Hogarth Books has embarked on a project to commission acclaimed modern writers to re-tell the stories of Shakespeare. ‘The Gap of Time’ by Jeanette Winterson is the first of the books to be published.
This volume retells ‘The Winter’s Tale.’
Would I have noticed that it was a retelling of Shakespeare if it hadn’t been stated right up front? Not at first, no. (There’s an introductory re-cap – kind of ‘The Winters Tale For Dummies’ – to get the events and characters fresh in our minds.)
The first part of the novel introduces a contemporary drama. Stumbling into the aftermath of a violent crime scene, an African-American father and son discover a dead body on the ground, next to a ‘safe-haven’ baby drop. Although unwilling to call the cops and get involved, the two men ‘rescue’ the baby, assuming she was abandoned and unwanted, and adopt her, calling her ‘Perdita.’
Little did any of them know the complicated and ugly truth behind why baby Perdita ended up where she was. But as readers, we gradually learn, as we meet Leo, an arrogant, obnoxious and obsessive “1%-er,” his closest friend from childhood, the free-spirited slacker Xeno, and the woman who (inexplicably) cares for both of them – the French chanteuse MiMi. Leo insists on using the strands of the tangled web woven between them to strangle them all, in a shocking tragedy.
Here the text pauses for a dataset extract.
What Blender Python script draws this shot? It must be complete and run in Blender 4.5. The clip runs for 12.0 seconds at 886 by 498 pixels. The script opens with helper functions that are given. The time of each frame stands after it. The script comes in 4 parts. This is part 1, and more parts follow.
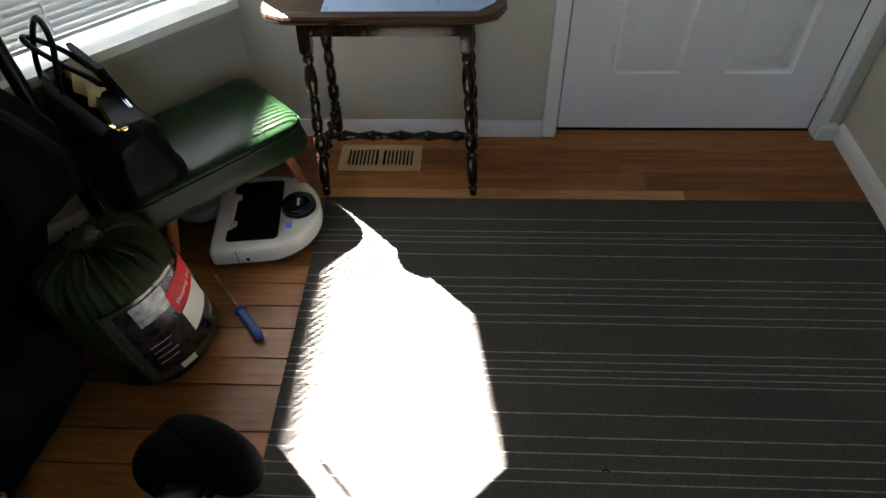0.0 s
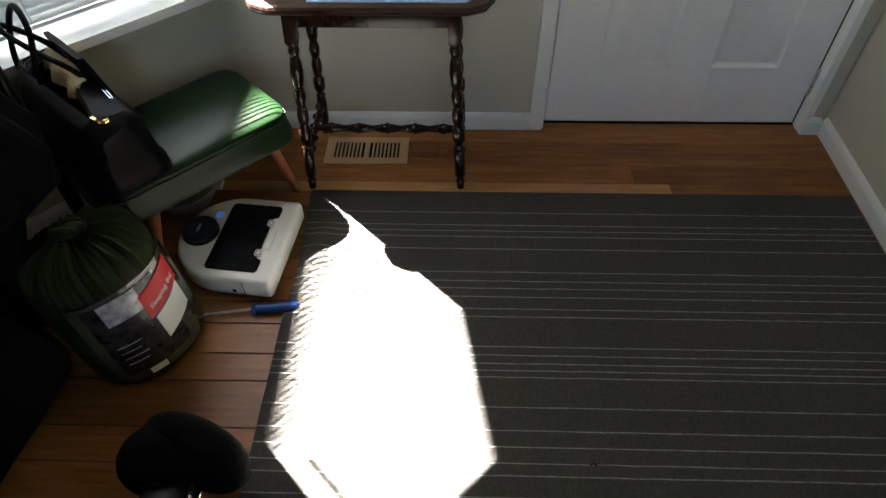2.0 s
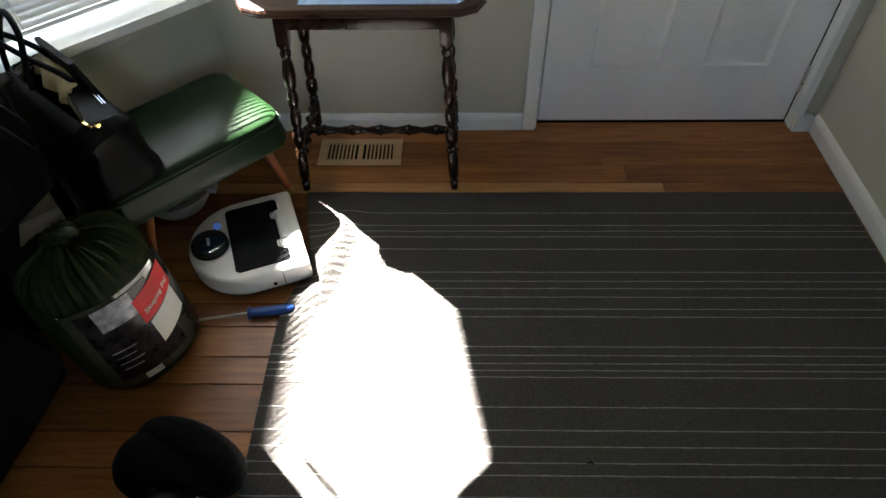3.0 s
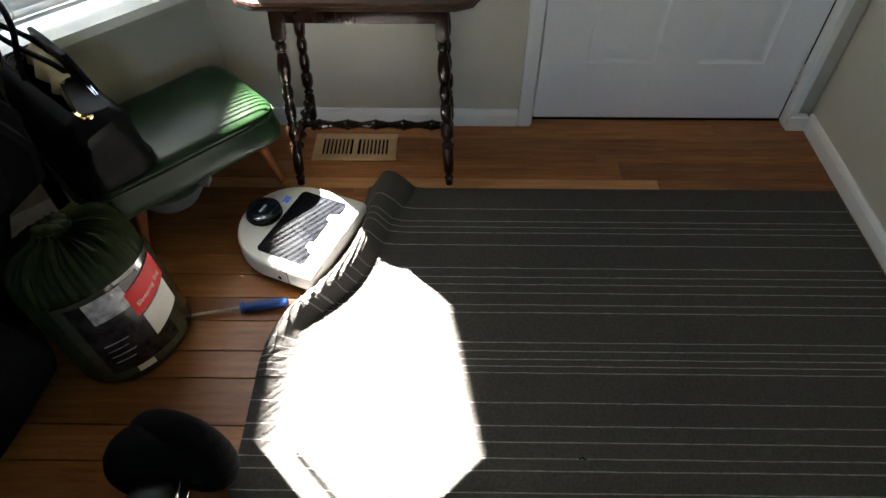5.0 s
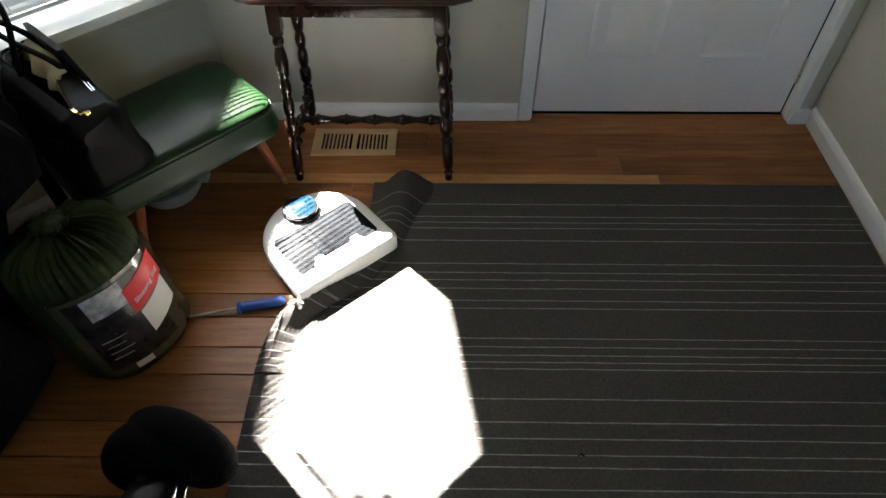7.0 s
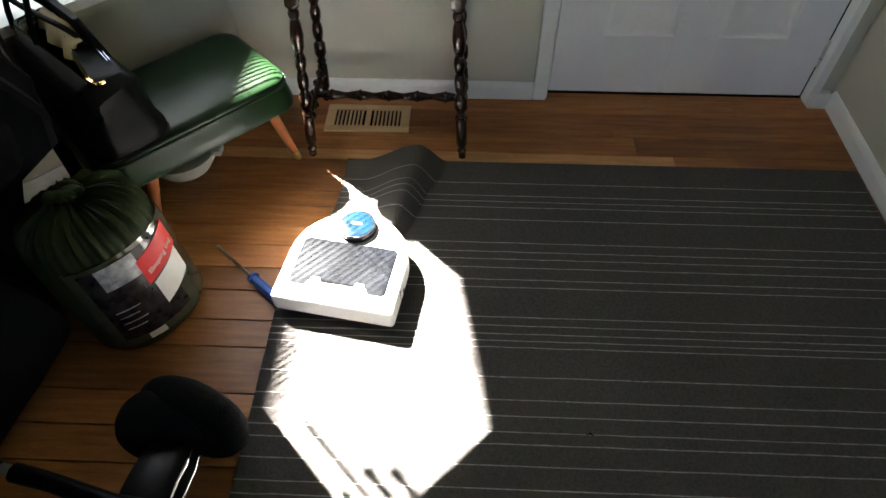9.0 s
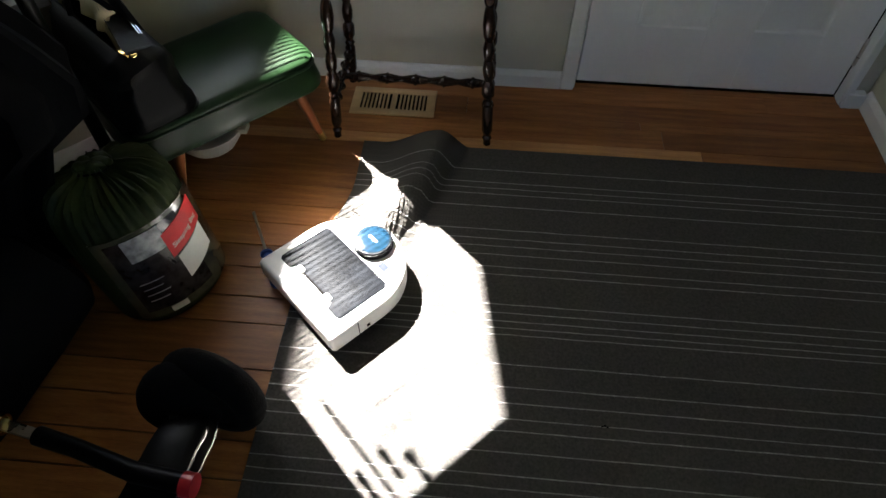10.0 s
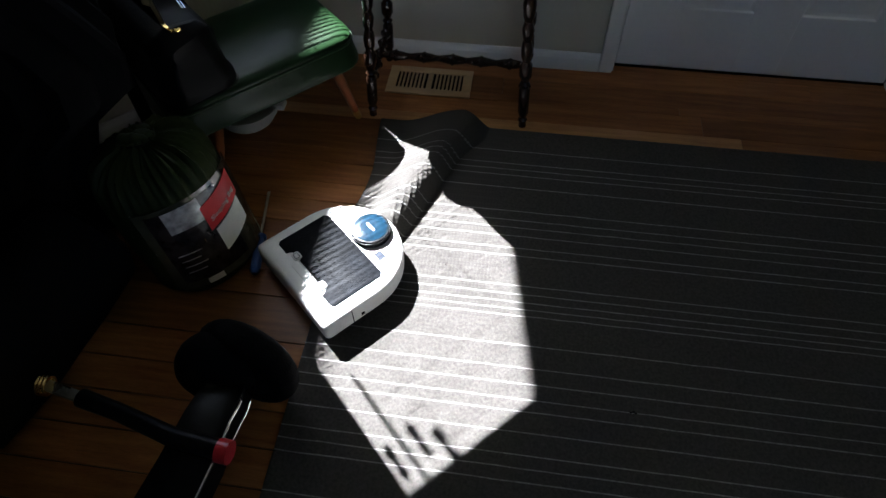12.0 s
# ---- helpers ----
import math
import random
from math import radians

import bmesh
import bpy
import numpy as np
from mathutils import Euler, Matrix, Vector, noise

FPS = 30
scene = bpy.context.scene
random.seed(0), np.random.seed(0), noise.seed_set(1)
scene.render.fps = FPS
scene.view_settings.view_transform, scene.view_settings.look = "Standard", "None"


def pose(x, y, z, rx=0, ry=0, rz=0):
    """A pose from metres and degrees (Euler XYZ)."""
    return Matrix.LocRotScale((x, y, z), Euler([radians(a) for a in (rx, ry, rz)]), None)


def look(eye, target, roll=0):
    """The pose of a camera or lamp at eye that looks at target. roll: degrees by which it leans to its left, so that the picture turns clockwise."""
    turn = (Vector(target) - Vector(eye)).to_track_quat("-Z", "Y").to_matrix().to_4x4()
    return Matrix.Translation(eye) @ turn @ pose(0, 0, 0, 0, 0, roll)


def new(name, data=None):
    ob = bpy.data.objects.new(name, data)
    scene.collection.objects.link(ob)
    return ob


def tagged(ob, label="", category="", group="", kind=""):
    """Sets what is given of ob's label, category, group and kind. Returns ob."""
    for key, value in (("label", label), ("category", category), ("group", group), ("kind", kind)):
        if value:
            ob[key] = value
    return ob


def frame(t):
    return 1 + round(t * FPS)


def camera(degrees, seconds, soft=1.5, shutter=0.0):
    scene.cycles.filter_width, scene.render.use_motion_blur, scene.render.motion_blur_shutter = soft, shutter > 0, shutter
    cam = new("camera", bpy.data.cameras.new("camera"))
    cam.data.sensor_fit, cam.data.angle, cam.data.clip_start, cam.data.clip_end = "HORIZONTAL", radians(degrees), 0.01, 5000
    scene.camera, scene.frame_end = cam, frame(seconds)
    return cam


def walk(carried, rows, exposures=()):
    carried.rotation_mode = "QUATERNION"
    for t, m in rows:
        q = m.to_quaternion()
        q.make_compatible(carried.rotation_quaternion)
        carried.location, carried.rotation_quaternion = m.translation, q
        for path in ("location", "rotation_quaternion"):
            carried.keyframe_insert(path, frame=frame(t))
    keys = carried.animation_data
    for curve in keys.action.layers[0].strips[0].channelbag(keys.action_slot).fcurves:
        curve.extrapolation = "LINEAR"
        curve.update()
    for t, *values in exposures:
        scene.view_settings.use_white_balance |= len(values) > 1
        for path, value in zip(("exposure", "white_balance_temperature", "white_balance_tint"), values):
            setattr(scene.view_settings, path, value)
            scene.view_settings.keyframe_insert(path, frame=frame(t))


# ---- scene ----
cam = camera(70.1, 12.0)
PATH = [
    (0, (-0.299, -1.937, 1.46), (-0.398, -0.596, -0.02), -2.4),
    (0.5, (-0.297, -1.927, 1.458), (-0.368, -0.597, -0.034), -1.4),
    (1, (-0.305, -1.934, 1.456), (-0.374, -0.603, -0.036), -1.2),
    (1.5, (-0.305, -1.927, 1.46), (-0.367, -0.603, -0.037), -1.0),
    (2, (-0.307, -1.924, 1.458), (-0.358, -0.602, -0.042), -0.9),
    (2.5, (-0.305, -1.922, 1.459), (-0.348, -0.602, -0.043), -1.0),
    (3, (-0.303, -1.925, 1.46), (-0.341, -0.601, -0.039), -1.2),
    (5, (-0.302, -1.928, 1.454), (-0.323, -0.61, -0.05), -0.2),
    (5.5, (-0.301, -1.925, 1.457), (-0.319, -0.607, -0.047), -0.2),
    (6, (-0.295, -1.923, 1.457), (-0.311, -0.604, -0.047), -0.6),
    (6.5, (-0.293, -1.918, 1.457), (-0.313, -0.608, -0.054), -0.5),
    (7, (-0.291, -1.919, 1.452), (-0.321, -0.616, -0.065), -0.6),
    (9, (-0.303, -1.925, 1.443), (-0.357, -0.668, -0.111), -0.3),
    (9.5, (-0.307, -1.927, 1.438), (-0.383, -0.681, -0.124), 0.1),
    (10, (-0.318, -1.931, 1.436), (-0.42, -0.704, -0.141), 0.3),
    (10.5, (-0.328, -1.934, 1.436), (-0.458, -0.734, -0.159), 0.4),
    (11, (-0.334, -1.939, 1.44), (-0.489, -0.755, -0.165), -0.1),
    (11.5, (-0.337, -1.941, 1.437), (-0.509, -0.761, -0.168), -0.4),
    (12, (-0.334, -1.939, 1.437), (-0.514, -0.766, -0.173), -1.1),
]
EXPOSURE = [(0, 5.5, 6500, 10), (9.0, 5.5, 6500, 10), (9.6, 5.28, 6500, 10), (10.0, 4.9, 6400, 10), (10.5, 4.48, 6150, 10), (11.2, 4.13, 5850, 10), (12.0, 4.09, 5750, 10)]
walk(cam, [(t, look(eye, target, roll)) for t, eye, target, roll in PATH], EXPOSURE)

# ---- light ----
SUN_EL, SUN_AZ = radians(50), radians(-45)   # the way the light travels, in plan
world = bpy.data.worlds.new("sky")
scene.world = world
world.use_nodes = True
sky = world.node_tree.nodes.new("ShaderNodeTexSky")
sky.sky_type, sky.sun_disc = "NISHITA", False
sky.sun_elevation, sky.sun_rotation = SUN_EL, radians(-45)
back = world.node_tree.nodes["Background"]
back.inputs[1].default_value = 0.0235
world.node_tree.links.new(sky.outputs[0], back.inputs[0])

sun = new("sun", bpy.data.lights.new("sun", "SUN"))
sun.data.energy, sun.data.angle, sun.data.color = 5.0, radians(0.43), (1.0, 0.97, 0.93)
travel = Vector((math.cos(SUN_EL) * math.cos(SUN_AZ), math.cos(SUN_EL) * math.sin(SUN_AZ), -math.sin(SUN_EL)))
sun.matrix_basis = look((-4, 4, 6), Vector((-4, 4, 6)) + travel)


def window_lamp(name, m, width, height, power, color):
    lamp = new(name, bpy.data.lights.new(name, "AREA"))
    lamp.data.shape, lamp.data.size, lamp.data.size_y = "RECTANGLE", width, height
    lamp.data.energy, lamp.data.color = power, color
    lamp.matrix_basis = m


window_lamp("bay_window_light", look((-1.305, -0.305, 1.30), (0.60, -0.55, 1.65)), 0.56, 1.12, 0.150, (0.95, 0.97, 1.0))
# daylight under the raised edge of the blind, onto the sill
window_lamp("sill_window_light", look((-1.369, -0.239, 0.602), (-1.30, -0.31, 0.54)), 0.58, 0.03, 0.009, (0.93, 0.96, 1.0))

# ---- materials ----
MATS = {}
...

I really liked this first part of the book, and thought it worked quite well on its own merits. However, the second and third parts of the novel start getting more concerned with the Shakespeare/Winterson parallels, which I thought began to feel forced. The plot events also begin to cross the line from family melodrama into straight-up absurd comedy. And around there, it lost me a little.
Overall, it’s good, but not one of my favorites of all time. Definitely recommended if you’re a particular Shakespeare fan though.
Many thanks to Hogarth and NetGalley for the opportunity to read. As always, my opinions are solely my own.